PyMDP is a simple library for building and solving Markov decision processes.
pip install pymdp
The example below constructs this example MDP from David Silver's lecture:
from pymdp import MDP
# Build the MDP
m = MDP()
a1 = m.add_action('a1')
a2 = m.add_action('a2')
a3 = m.add_action('a3')
m.add_transition('facebook', a1, 'facebook', -1)
m.add_transition('facebook', a2, 'class1', 0)
m.add_transition('class1', a1, 'facebook', -1)
m.add_transition('class1', a2, 'class2', -2)
m.add_transition('class2', a1, 'sleep', 0)

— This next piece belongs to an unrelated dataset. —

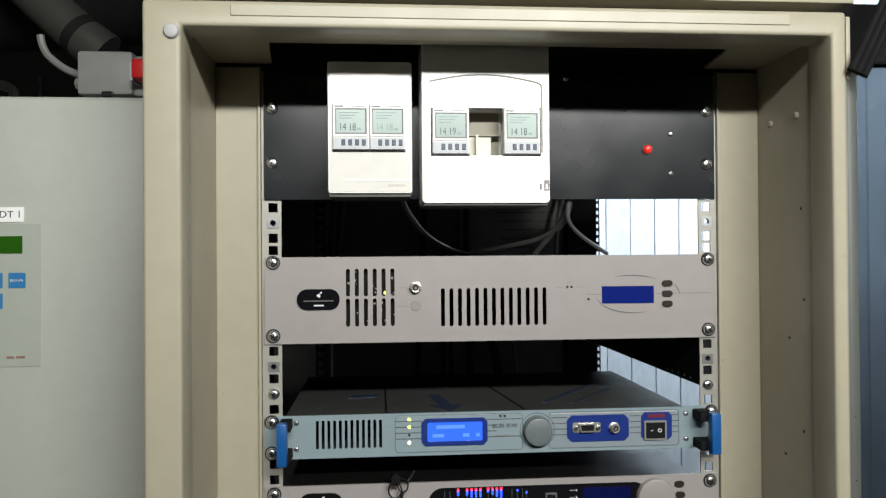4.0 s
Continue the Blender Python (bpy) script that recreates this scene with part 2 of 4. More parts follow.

m.add_transition('class2', a2, 'class3', -2)
m.add_transition('class3', a1, 'sleep', 10)
m.add_transition('class3', a2, 'pub', 1)
m.add_transition('pub', a1, ['class1', 'class2', 'class3'], [0, 0, 0], [0.2, 0.4, 0.4])
m.make_terminal('sleep')
# Solve the MDP with reward discount factor set to 1.0 (no discount)
v = m.solve(discount=1.0)
If you use this code in your work, you can cite it as follows:
@misc{jiang2016pymdp,
author = {Minqi Jiang},
title = {PyMDP},
year = 2018,
url = {https://github.com/minqi/pymdp}
}
This project is licensed under the MIT License.